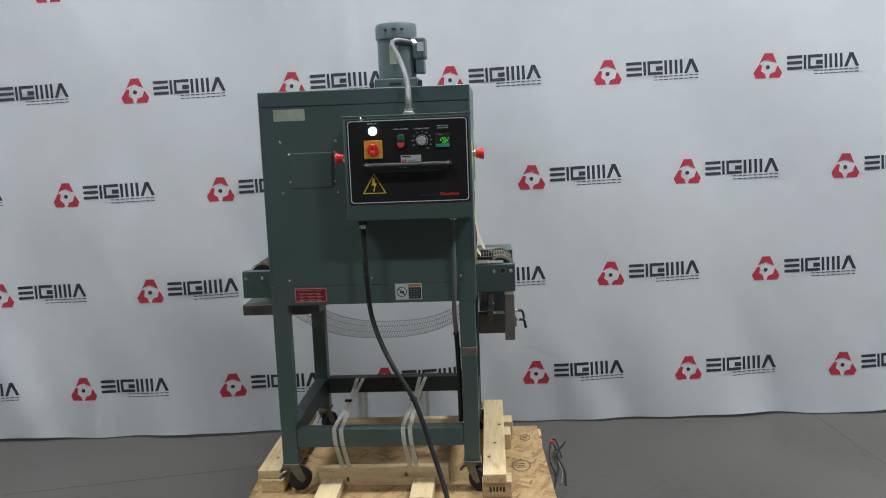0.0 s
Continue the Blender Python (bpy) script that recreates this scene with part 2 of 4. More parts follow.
def strands(m):
    """Long pressed wood strands in two crossing directions, each with a shade of its own."""
    nt = m.node_tree
    bsdf = nt.nodes["Principled BSDF"]
    old = bsdf.inputs["Base Color"].links[0].from_socket
    coord = nt.nodes.new("ShaderNodeTexCoord")
    layers = []
    for spin in (24, -58):
        turn_ = nt.nodes.new("ShaderNodeMapping")
        turn_.inputs["Rotation"].default_value = (0, 0, radians(spin))
        long_ = nt.nodes.new("ShaderNodeMapping")
        long_.inputs["Scale"].default_value = (62, 14, 1)
        cell = nt.nodes.new("ShaderNodeTexVoronoi")
        cell.inputs["Scale"].default_value = 1.0
        nt.links.new(coord.outputs["Object"], turn_.inputs[0])
        nt.links.new(turn_.outputs[0], long_.inputs[0])
        nt.links.new(long_.outputs[0], cell.inputs["Vector"])
        sep = nt.nodes.new("ShaderNodeSeparateColor")
        nt.links.new(cell.outputs["Color"], sep.inputs[0])
        layers.append(sep.outputs)
    pick = nt.nodes.new("ShaderNodeMath")
    pick.operation = "GREATER_THAN"
    pick.inputs[1].default_value = 0.5
    nt.links.new(layers[0][1], pick.inputs[0])
    one = nt.nodes.new("ShaderNodeMix")
    nt.links.new(pick.outputs[0], one.inputs[0])
    nt.links.new(layers[0][0], one.inputs[2])
    nt.links.new(layers[1][0], one.inputs[3])
    ramp = nt.nodes.new("ShaderNodeValToRGB")
    ramp.color_ramp.elements[0].color = (0.50, 0.42, 0.33, 1)
    ramp.color_ramp.elements[1].color = (1.0, 1.0, 0.98, 1)
    mid = ramp.color_ramp.elements.new(0.25)
    mid.color = (0.74, 0.70, 0.64, 1)
    nt.links.new(one.outputs[0], ramp.inputs[0])
    tint = nt.nodes.new("ShaderNodeMix")
    tint.data_type, tint.blend_type = "RGBA", "MULTIPLY"
    tint.inputs[0].default_value = 1.0
    nt.links.new(old, tint.inputs[6])
    nt.links.new(ramp.outputs[0], tint.inputs[7])
    gain = nt.nodes.new("ShaderNodeMix")
    gain.data_type, gain.blend_type = "RGBA", "MULTIPLY"
    gain.inputs[0].default_value = 1.0
    nt.links.new(tint.outputs[2], gain.inputs[6])
    gain.inputs[7].default_value = (1.28, 1.28, 1.28, 1)
    nt.links.new(gain.outputs[2], bsdf.inputs["Base Color"])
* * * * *
• [EXERCISE OBJECTIVE] Lines containing the string "with" are to be selected and copied.

• [CORRECT ANSWER]
Continue the Blender Python (bpy) script that recreates this scene with part 2 of 4. More parts follow.
    """Long pressed wood strands in two crossing directions, each with a shade of its own."""